Many people love Italian food (including Italy and its inhabitants) so I am aware this is not a personality trait. I love cooking Italian food not just because of the simple ingredients, but the method and time just cannot (and should not) be fucked with. A traditional Bolognese takes around three to four hours, and it really deserves every minute. As a British person, I first became aware of the watered-down version of this dish known across the country as ‘spag bol’. Spag Bol is fine, but it is a pale simulacrum of the real thing. This year has been one of let-downs and disappointments all round, but after four hours of cooking sofrito, beef, pancetta, and wine, sitting down with a friend to share a rich comforting plate of Bolognese delivers every time.
I do wish that all of life’s ills could be remedied by braised beef, but this arguably isn’t the case. As much as I like to be in the kitchen, I have also been known to subsist entirely on toast, coffee and the occasional cheeseburger for days at a time.

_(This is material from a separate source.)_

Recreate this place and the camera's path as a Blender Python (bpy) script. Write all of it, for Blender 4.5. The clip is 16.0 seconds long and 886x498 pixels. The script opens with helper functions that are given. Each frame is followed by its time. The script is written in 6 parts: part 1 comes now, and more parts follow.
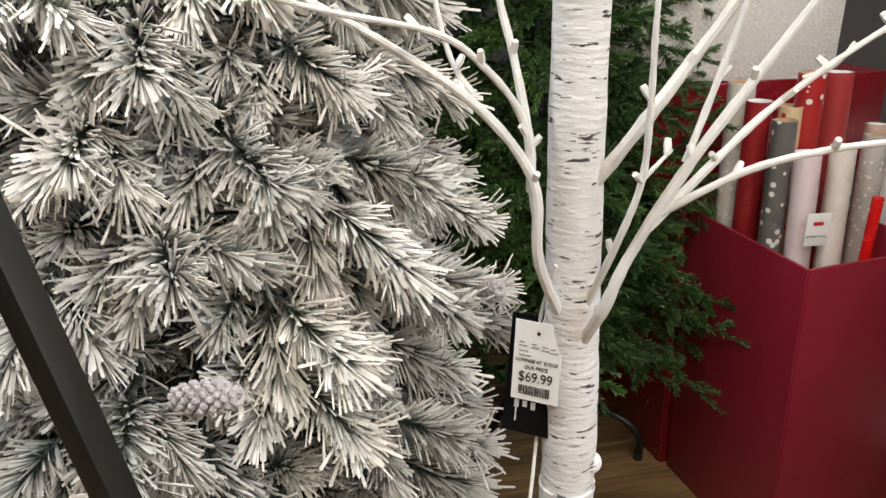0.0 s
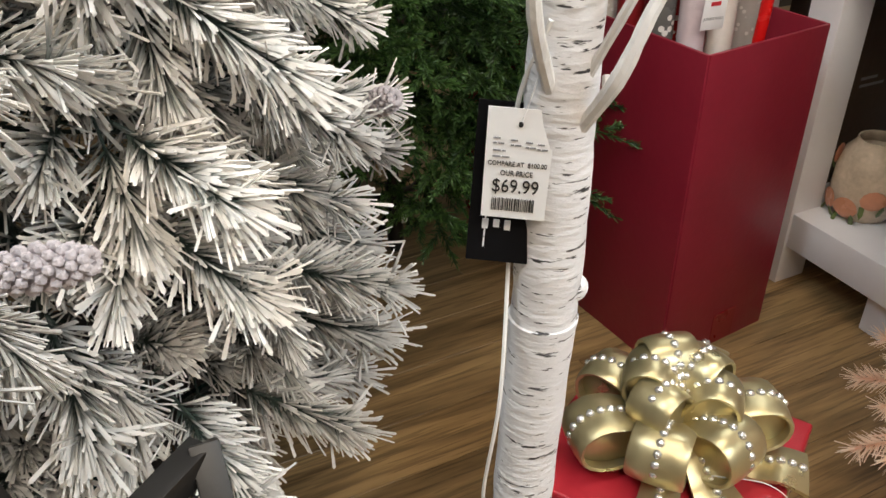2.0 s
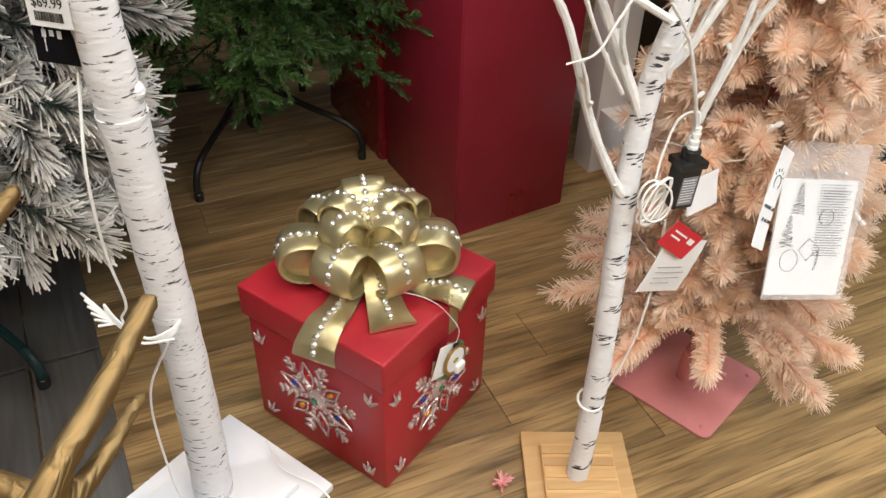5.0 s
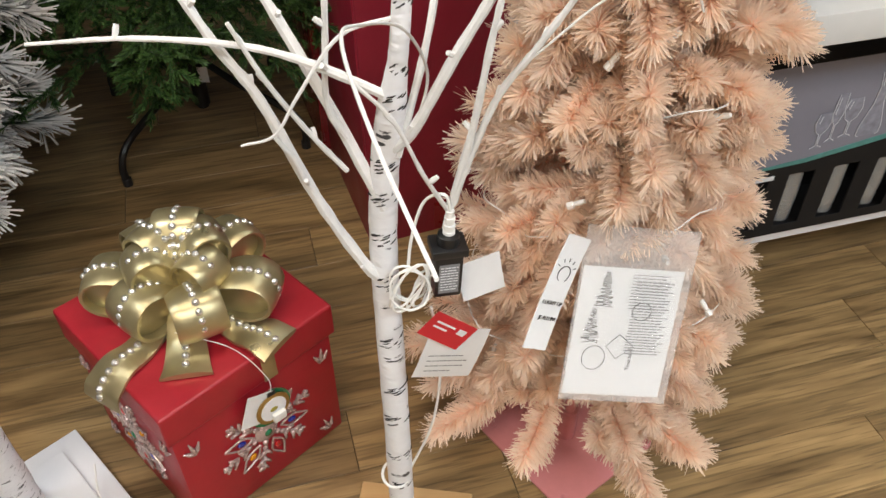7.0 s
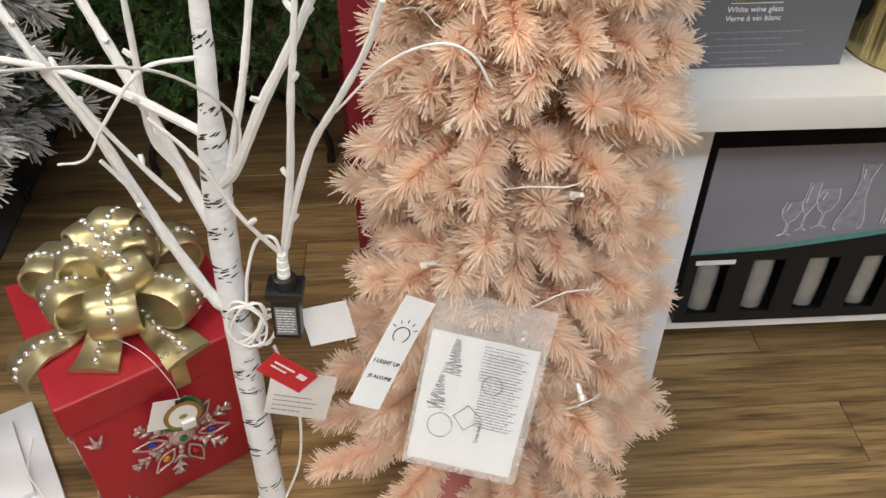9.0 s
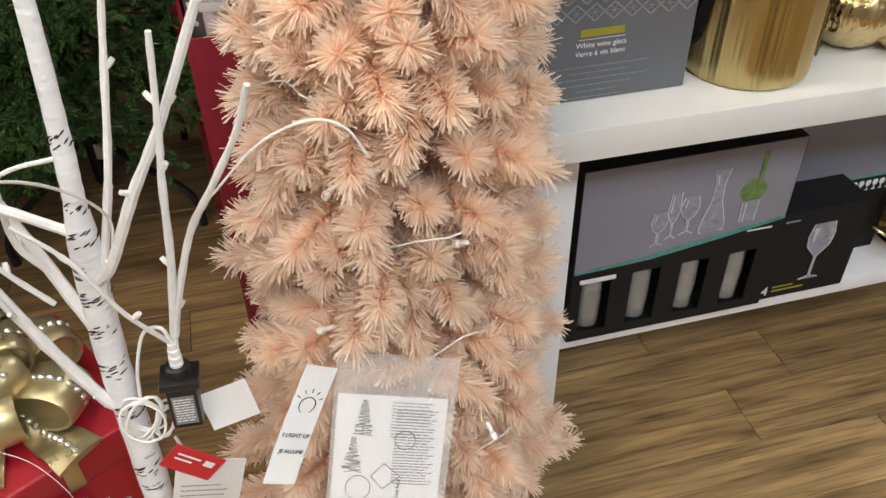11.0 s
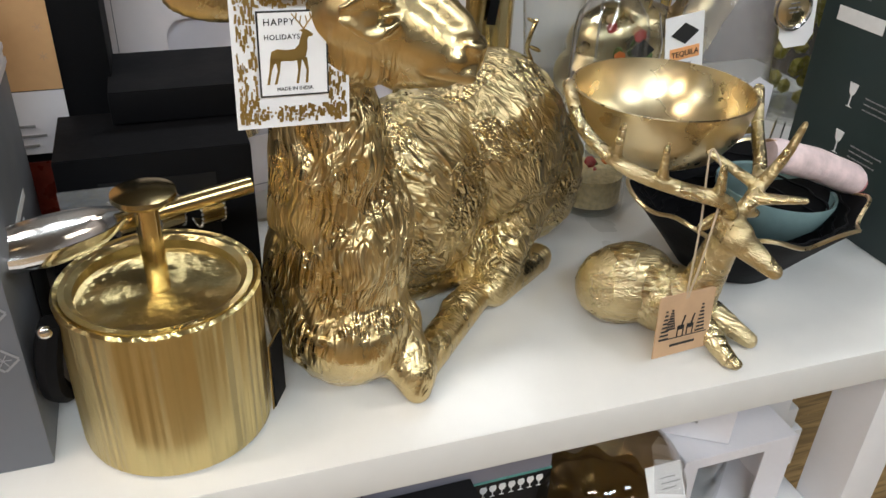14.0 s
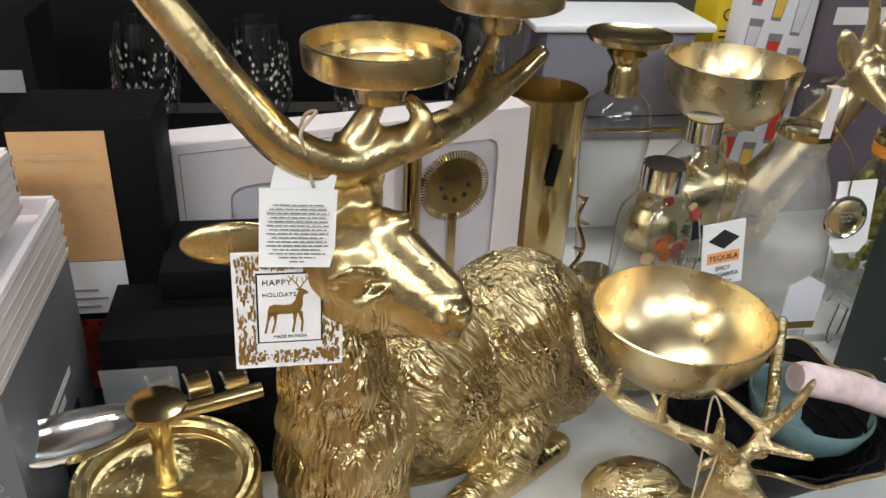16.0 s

In the same book John Irving coins the term ‘undertoad’ – a grand metaphor (based of Garp’s son’s mispronunciation of undertow) for anxiety, which constantly pulls like an undercurrent, and, whether it’s strong or weak, it is always present, just beneath the surface. For me, this has not been the year of the rat or ox, but of the undertoad. Whether I’m in my pyjamas at 2pm eating a third slice of white toast, or up early planning what to cook this evening, the undertoad is always there waiting. As an existential amphibian, there is no way to turn this dread into Cuisses de Grenouille: sometimes in life, even if you have all the right ingredients, and don’t take any shortcuts, you will still be disappointed. And that’s ok – there is always the next meal.